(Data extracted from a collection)
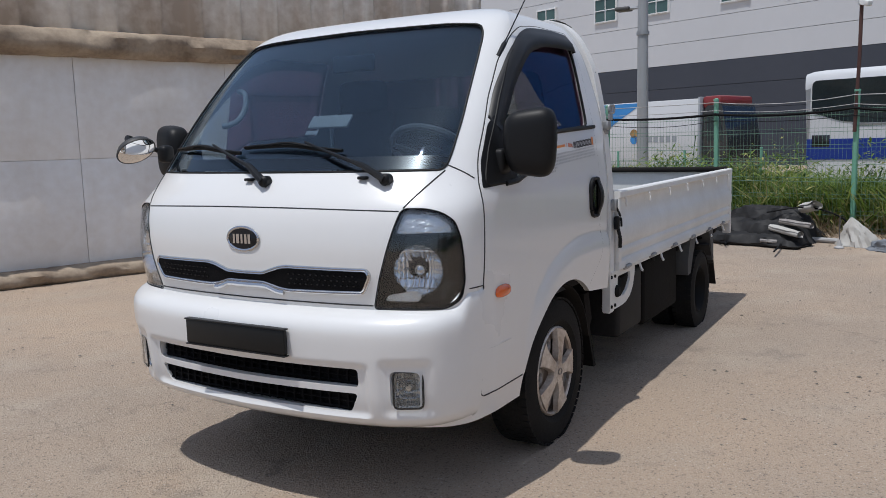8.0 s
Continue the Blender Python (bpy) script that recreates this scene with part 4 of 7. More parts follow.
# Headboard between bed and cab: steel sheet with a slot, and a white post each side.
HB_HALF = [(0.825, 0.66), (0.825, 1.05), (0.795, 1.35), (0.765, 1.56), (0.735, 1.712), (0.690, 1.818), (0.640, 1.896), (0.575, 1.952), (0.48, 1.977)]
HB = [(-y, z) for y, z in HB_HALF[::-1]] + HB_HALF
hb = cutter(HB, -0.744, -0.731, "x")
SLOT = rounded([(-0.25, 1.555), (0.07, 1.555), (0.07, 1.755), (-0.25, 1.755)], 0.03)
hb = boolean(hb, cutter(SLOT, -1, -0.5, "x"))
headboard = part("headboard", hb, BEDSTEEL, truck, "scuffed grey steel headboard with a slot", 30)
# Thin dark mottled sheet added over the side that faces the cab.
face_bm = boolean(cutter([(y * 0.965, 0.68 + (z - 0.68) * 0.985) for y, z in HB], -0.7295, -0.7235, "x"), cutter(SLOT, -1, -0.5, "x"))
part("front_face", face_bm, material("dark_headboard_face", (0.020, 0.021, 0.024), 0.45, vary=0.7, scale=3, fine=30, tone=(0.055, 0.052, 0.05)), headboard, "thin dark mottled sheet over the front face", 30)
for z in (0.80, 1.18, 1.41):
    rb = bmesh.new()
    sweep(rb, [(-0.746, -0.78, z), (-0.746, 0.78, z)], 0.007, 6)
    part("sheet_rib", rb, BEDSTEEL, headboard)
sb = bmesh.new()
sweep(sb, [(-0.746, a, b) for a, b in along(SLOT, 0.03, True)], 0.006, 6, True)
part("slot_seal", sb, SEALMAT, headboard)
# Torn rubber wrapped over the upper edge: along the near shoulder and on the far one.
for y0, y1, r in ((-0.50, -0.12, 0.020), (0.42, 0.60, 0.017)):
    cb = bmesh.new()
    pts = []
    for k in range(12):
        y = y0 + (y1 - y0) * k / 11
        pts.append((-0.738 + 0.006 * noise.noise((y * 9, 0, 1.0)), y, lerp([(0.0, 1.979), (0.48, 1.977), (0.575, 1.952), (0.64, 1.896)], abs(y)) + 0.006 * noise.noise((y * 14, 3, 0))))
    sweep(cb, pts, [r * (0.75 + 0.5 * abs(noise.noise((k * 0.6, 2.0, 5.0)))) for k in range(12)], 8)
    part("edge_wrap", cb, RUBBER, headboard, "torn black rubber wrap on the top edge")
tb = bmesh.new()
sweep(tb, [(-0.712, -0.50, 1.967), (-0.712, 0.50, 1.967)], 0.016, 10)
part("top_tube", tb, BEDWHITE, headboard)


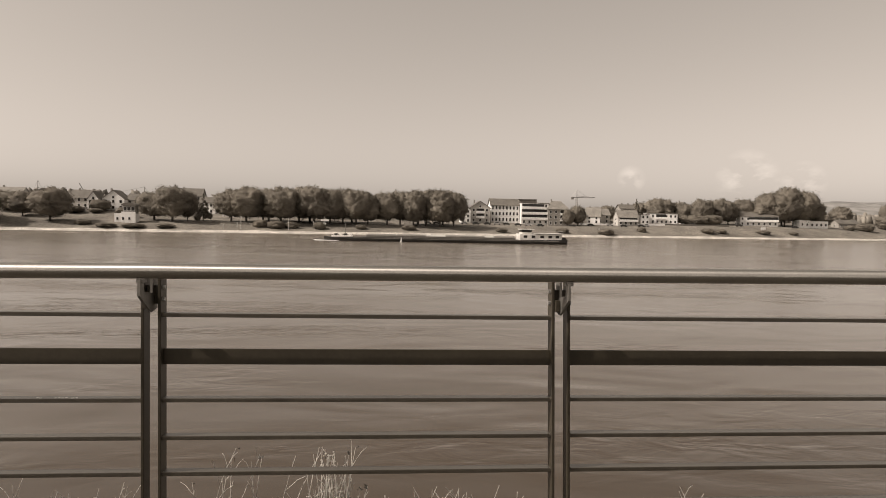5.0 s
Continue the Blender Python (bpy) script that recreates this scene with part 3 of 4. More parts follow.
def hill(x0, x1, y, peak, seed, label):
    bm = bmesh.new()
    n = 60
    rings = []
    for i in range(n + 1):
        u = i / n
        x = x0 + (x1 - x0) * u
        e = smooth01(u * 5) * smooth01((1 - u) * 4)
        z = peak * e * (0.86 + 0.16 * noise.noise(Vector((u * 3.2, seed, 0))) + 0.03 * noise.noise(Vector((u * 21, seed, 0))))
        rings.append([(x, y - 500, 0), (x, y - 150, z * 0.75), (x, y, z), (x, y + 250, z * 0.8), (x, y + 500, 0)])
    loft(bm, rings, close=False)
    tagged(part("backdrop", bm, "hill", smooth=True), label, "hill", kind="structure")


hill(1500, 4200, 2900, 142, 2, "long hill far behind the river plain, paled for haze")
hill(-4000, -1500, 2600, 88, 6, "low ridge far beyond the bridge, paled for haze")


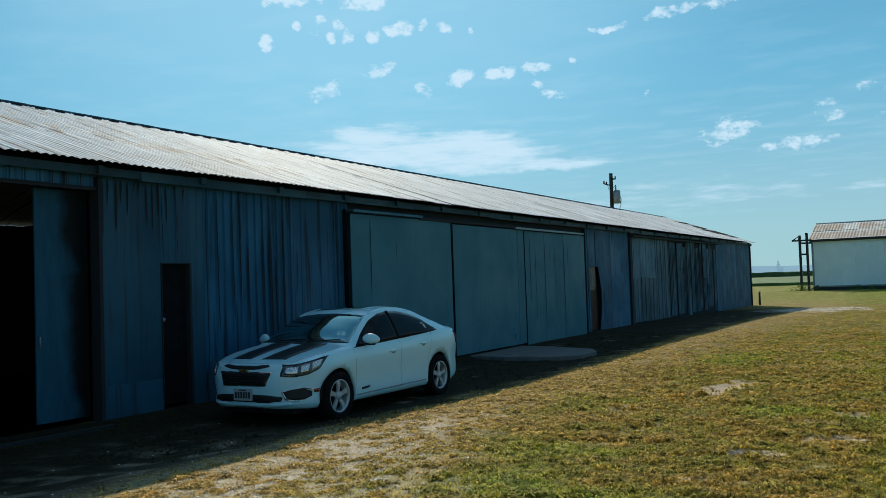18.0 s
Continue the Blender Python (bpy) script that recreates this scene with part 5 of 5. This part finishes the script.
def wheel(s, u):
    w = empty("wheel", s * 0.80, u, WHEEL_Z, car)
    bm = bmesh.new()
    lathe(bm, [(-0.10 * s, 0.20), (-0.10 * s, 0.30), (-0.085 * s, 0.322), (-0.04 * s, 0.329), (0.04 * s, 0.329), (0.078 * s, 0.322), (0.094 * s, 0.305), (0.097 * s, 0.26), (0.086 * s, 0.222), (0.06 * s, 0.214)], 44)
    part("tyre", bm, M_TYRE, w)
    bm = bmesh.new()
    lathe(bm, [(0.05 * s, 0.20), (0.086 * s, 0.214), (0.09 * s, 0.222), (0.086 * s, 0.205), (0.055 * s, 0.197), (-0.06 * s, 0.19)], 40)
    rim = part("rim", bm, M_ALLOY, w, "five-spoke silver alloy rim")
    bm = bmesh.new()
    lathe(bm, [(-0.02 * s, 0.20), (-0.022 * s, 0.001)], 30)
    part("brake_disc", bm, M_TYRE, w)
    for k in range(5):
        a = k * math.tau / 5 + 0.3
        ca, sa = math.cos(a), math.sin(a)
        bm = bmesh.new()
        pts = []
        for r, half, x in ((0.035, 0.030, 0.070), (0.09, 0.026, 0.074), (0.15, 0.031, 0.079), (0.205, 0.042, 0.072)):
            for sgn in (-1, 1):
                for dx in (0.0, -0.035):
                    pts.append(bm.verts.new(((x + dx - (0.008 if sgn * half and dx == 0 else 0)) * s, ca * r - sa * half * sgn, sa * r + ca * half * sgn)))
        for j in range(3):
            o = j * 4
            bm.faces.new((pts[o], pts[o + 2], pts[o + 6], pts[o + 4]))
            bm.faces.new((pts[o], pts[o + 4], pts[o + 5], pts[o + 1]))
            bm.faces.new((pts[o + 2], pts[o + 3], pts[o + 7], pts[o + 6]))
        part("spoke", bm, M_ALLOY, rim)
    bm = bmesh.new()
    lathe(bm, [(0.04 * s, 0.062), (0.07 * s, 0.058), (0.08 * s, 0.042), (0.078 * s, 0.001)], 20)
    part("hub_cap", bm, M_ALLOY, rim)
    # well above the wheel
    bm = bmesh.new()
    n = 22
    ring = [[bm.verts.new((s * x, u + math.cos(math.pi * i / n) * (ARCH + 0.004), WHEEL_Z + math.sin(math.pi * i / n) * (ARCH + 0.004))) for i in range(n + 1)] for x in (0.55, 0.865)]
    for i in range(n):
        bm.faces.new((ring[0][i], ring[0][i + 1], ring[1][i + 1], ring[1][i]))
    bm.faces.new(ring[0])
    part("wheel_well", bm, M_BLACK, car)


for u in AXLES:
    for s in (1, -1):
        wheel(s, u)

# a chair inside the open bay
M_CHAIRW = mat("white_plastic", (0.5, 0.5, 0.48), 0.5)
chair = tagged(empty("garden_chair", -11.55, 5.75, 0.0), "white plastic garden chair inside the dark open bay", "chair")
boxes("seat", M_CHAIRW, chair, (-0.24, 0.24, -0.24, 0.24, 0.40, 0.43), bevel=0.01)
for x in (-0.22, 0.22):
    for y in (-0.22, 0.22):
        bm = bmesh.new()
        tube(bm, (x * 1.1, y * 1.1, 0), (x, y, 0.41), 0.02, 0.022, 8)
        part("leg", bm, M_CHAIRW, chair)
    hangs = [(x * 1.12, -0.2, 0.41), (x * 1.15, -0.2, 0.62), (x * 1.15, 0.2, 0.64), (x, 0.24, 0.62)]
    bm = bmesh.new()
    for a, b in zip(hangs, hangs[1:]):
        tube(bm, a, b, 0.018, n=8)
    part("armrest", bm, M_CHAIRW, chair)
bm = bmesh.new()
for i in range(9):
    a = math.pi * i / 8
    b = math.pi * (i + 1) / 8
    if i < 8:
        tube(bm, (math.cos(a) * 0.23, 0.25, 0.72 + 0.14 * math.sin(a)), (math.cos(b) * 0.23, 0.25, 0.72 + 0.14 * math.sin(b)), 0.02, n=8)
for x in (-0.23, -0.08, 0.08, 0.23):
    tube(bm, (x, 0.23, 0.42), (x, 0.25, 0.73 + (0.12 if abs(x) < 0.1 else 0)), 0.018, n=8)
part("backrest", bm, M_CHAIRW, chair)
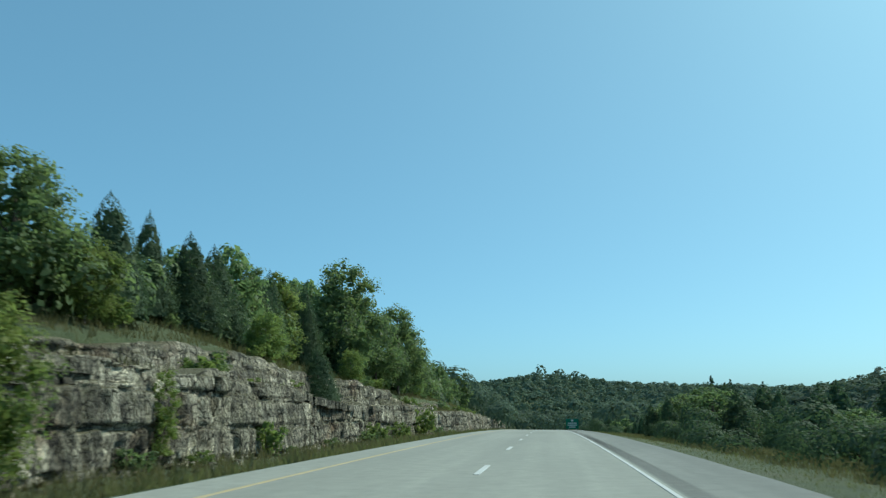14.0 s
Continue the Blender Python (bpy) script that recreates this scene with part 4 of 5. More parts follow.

§ **Given problem**: From the listing above, copy every line that includes the word "script".

§ **Complete response**:
Continue the Blender Python (bpy) script that recreates this scene with part 4 of 7. More parts follow.
Continue the Blender Python (bpy) script that recreates this scene with part 3 of 4. More parts follow.
Continue the Blender Python (bpy) script that recreates this scene with part 5 of 5. This part finishes the script.
Continue the Blender Python (bpy) script that recreates this scene with part 4 of 5. More parts follow.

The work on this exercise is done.